Retour vers le futur : un château du XIIIe siècle construit à la main en France

Retour vers le futur : un château du XIIIe siècle construit à la main en France

Au cours de l’été 1999, dans une carrière désaffectée au cœur des forêts bourguignonnes, une douzaine de personnages étrangement vêtus s’affairaient. Ils taillaient des blocs de calcaire, sculptaient des poutres en chêne et enfonçaient des clous de quinze centimètres. La forme rudimentaire de leur ouvrage commençait à apparaître : une enceinte de 200 mètres de long et trois mètres d’épaisseur, flanquée de deux grandes et deux petites tours rondes aux angles, et d’une autre paire encadrant le portail principal.
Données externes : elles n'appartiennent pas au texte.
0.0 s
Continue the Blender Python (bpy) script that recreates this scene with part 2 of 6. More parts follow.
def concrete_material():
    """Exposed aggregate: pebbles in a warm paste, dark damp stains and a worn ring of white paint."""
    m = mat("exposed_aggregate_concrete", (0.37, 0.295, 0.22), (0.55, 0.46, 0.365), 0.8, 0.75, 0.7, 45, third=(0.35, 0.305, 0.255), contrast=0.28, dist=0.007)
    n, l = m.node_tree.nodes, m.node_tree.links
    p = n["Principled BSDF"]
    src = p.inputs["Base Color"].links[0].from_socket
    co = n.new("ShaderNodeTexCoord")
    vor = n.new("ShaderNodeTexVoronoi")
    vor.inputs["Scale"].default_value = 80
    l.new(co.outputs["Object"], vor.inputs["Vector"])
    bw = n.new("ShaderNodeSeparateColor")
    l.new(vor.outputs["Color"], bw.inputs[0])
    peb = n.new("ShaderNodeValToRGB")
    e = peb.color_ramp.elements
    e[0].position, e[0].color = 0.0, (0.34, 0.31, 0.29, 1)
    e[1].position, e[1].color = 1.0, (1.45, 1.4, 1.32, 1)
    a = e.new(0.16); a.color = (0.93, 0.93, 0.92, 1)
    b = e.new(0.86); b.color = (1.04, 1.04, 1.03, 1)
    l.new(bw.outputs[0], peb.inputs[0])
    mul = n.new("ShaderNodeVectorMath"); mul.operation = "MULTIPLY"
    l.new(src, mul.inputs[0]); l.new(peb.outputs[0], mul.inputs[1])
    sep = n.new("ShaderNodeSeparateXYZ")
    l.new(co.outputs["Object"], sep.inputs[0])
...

En dehors de la clairière, on était presque au XXIe siècle. À l’intérieur, on se serait cru en 1230. En n’utilisant que des outils médiévaux, des techniques d’époque et des matériaux locaux, les travaux venaient tout juste de commencer pour le château de Guilbert Courtenay — un noble fictif aux moyens modestes. À cette époque, les murs ne mesuraient qu’un demi-mètre de haut, et personne ne savait si — ni quand — le château de Guédelon serait un jour terminé. Après tout, personne n’avait construit de château du XIIIe siècle à la main depuis environ 750 ans.

Aujourd’hui, plus de 25 ans plus tard, il n’est pas tout à fait achevé. Mais à l’été 2025, il se dresse comme un magnifique château français du début du XIIIe siècle, avec remparts, tourelles, une grande salle voûtée, des chambres, une chapelle, des cuisines et un moulin à farine fonctionnel dans les bois alentour.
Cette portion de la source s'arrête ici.